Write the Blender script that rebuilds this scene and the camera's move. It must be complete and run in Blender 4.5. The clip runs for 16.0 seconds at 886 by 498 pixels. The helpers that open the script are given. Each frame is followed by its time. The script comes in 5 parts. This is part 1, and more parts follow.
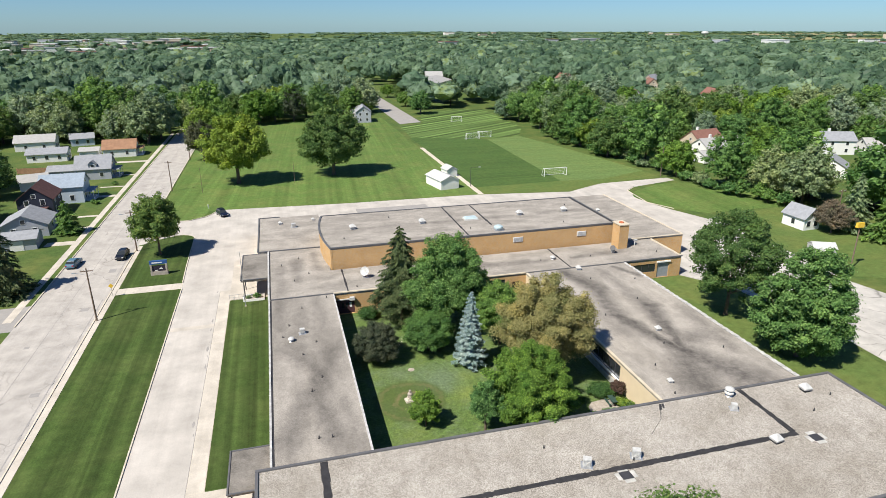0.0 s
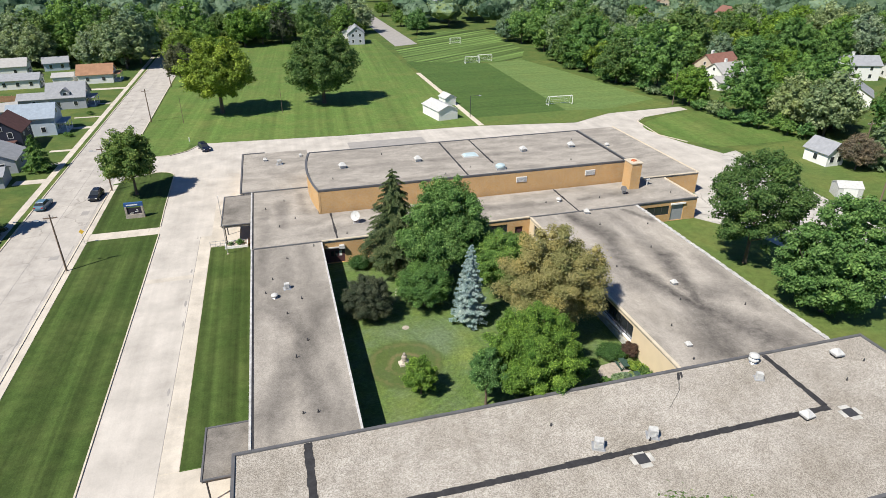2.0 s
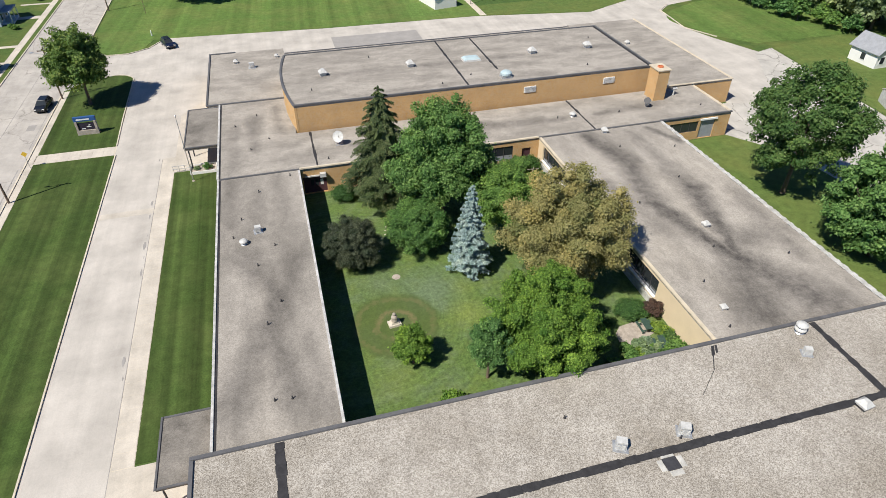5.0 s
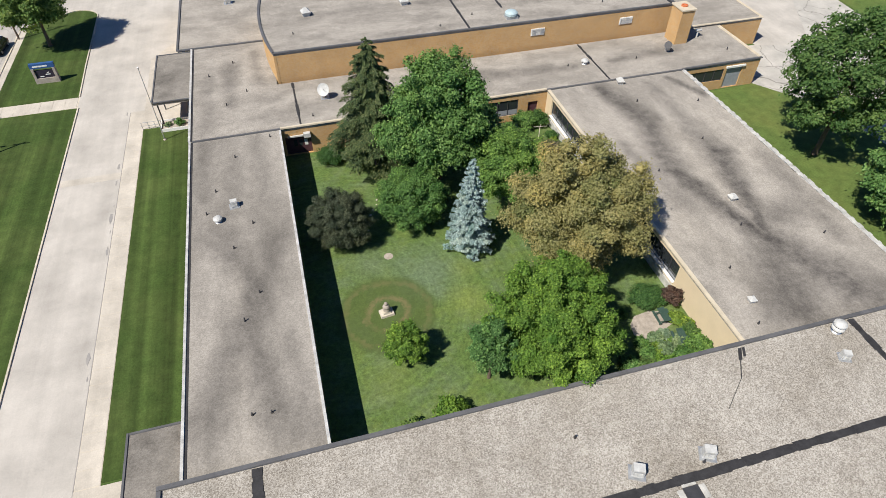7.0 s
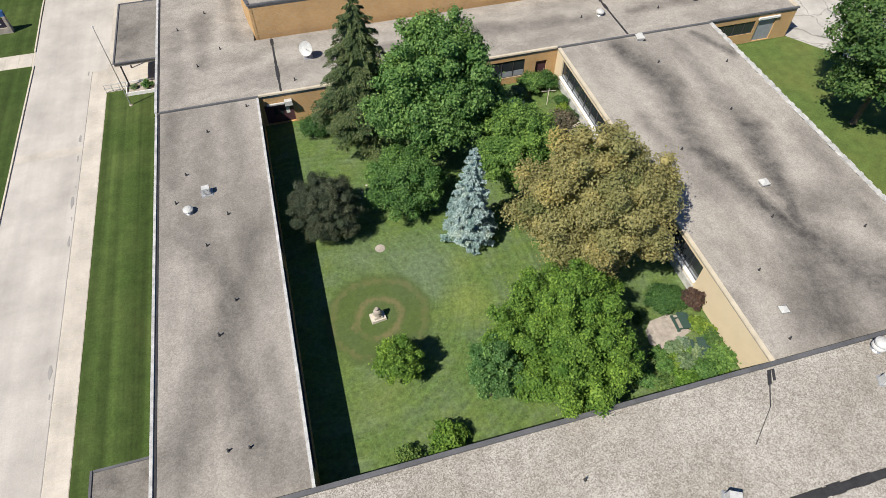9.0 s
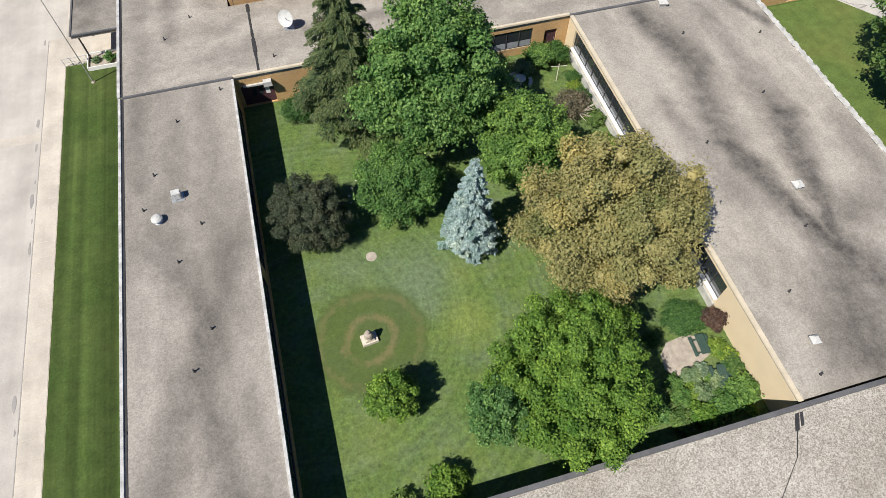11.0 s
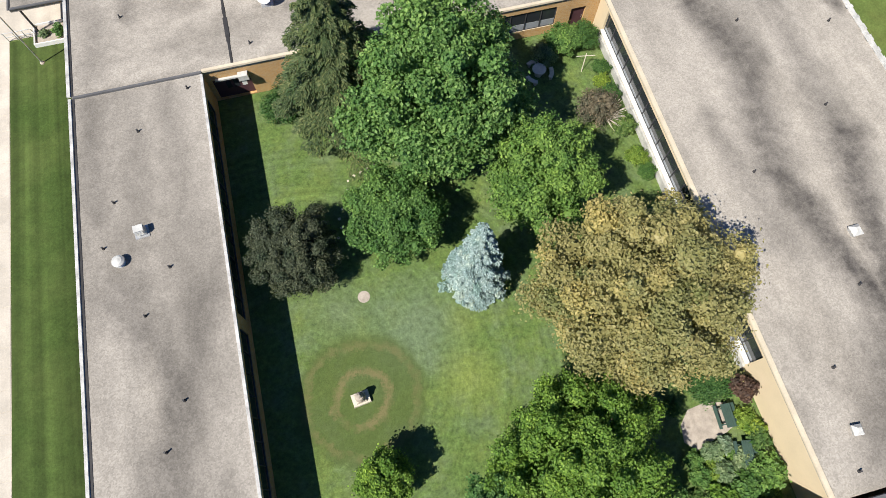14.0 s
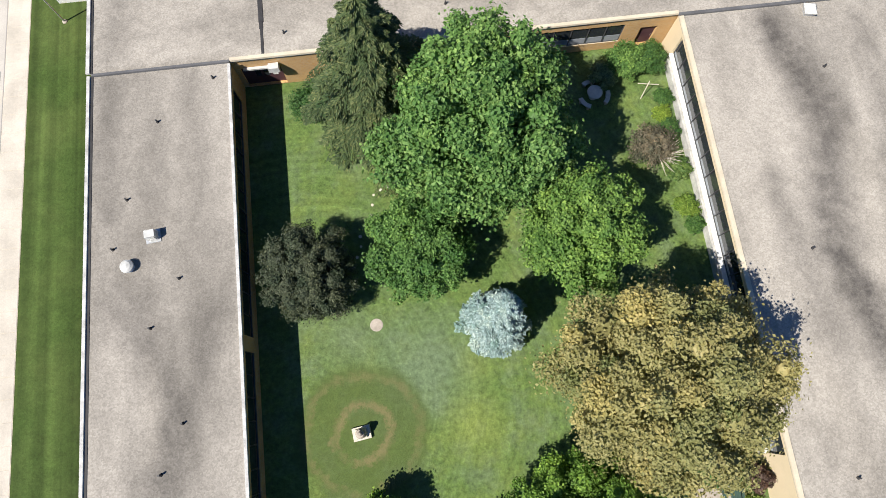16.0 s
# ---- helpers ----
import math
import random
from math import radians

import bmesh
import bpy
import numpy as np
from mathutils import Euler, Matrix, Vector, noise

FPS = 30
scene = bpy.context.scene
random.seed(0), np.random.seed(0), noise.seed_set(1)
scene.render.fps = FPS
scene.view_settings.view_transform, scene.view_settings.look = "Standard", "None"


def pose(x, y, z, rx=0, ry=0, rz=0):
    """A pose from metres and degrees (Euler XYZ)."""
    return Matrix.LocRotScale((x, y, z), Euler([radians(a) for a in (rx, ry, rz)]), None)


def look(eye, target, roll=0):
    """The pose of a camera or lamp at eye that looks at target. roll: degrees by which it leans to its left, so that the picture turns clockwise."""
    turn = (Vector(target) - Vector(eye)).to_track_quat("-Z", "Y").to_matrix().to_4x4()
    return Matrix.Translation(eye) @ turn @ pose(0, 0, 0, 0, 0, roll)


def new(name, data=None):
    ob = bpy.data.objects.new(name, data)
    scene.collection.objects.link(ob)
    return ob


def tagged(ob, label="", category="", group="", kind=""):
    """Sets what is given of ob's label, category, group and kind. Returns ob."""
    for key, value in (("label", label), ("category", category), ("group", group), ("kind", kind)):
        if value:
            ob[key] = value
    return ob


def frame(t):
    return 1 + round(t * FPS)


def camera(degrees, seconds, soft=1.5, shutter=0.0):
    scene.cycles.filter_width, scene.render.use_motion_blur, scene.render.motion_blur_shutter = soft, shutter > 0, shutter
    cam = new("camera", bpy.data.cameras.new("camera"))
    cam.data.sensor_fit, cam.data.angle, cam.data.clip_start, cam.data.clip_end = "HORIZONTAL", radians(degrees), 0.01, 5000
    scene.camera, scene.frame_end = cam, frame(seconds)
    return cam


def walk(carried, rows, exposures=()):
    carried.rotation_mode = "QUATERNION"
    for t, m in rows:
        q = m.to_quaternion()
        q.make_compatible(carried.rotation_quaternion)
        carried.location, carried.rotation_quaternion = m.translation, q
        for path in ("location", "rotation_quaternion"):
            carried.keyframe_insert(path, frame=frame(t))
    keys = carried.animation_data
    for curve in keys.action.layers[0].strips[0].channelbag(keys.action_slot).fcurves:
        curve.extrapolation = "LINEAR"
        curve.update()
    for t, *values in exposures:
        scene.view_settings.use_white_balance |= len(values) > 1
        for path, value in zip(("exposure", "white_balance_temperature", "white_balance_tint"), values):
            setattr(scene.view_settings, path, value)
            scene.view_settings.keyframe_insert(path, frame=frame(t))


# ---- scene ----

**Objective**
Please set down each line of the data above exactly as written, without the pictures.

**Task answer**
Write the Blender script that rebuilds this scene and the camera's move. It must be complete and run in Blender 4.5. The clip runs for 16.0 seconds at 886 by 498 pixels. The helpers that open the script are given. Each frame is followed by its time. The script comes in 5 parts. This is part 1, and more parts follow.
0.0 s
2.0 s
5.0 s
7.0 s
9.0 s
11.0 s
14.0 s
16.0 s
# ---- helpers ----
import math
import random
from math import radians

import bmesh
import bpy
import numpy as np
from mathutils import Euler, Matrix, Vector, noise

FPS = 30
scene = bpy.context.scene
random.seed(0), np.random.seed(0), noise.seed_set(1)
scene.render.fps = FPS
scene.view_settings.view_transform, scene.view_settings.look = "Standard", "None"


def pose(x, y, z, rx=0, ry=0, rz=0):
    """A pose from metres and degrees (Euler XYZ)."""
    return Matrix.LocRotScale((x, y, z), Euler([radians(a) for a in (rx, ry, rz)]), None)


def look(eye, target, roll=0):
    """The pose of a camera or lamp at eye that looks at target. roll: degrees by which it leans to its left, so that the picture turns clockwise."""
    turn = (Vector(target) - Vector(eye)).to_track_quat("-Z", "Y").to_matrix().to_4x4()
    return Matrix.Translation(eye) @ turn @ pose(0, 0, 0, 0, 0, roll)


def new(name, data=None):
    ob = bpy.data.objects.new(name, data)
    scene.collection.objects.link(ob)
    return ob


def tagged(ob, label="", category="", group="", kind=""):
    """Sets what is given of ob's label, category, group and kind. Returns ob."""
    for key, value in (("label", label), ("category", category), ("group", group), ("kind", kind)):
        if value:
            ob[key] = value
    return ob


def frame(t):
    return 1 + round(t * FPS)


def camera(degrees, seconds, soft=1.5, shutter=0.0):
    scene.cycles.filter_width, scene.render.use_motion_blur, scene.render.motion_blur_shutter = soft, shutter > 0, shutter
    cam = new("camera", bpy.data.cameras.new("camera"))
    cam.data.sensor_fit, cam.data.angle, cam.data.clip_start, cam.data.clip_end = "HORIZONTAL", radians(degrees), 0.01, 5000
    scene.camera, scene.frame_end = cam, frame(seconds)
    return cam


def walk(carried, rows, exposures=()):
    carried.rotation_mode = "QUATERNION"
    for t, m in rows:
        q = m.to_quaternion()
        q.make_compatible(carried.rotation_quaternion)
        carried.location, carried.rotation_quaternion = m.translation, q
        for path in ("location", "rotation_quaternion"):
            carried.keyframe_insert(path, frame=frame(t))
    keys = carried.animation_data
    for curve in keys.action.layers[0].strips[0].channelbag(keys.action_slot).fcurves:
        curve.extrapolation = "LINEAR"
        curve.update()
    for t, *values in exposures:
        scene.view_settings.use_white_balance |= len(values) > 1
        for path, value in zip(("exposure", "white_balance_temperature", "white_balance_tint"), values):
            setattr(scene.view_settings, path, value)
            scene.view_settings.keyframe_insert(path, frame=frame(t))


# ---- scene ----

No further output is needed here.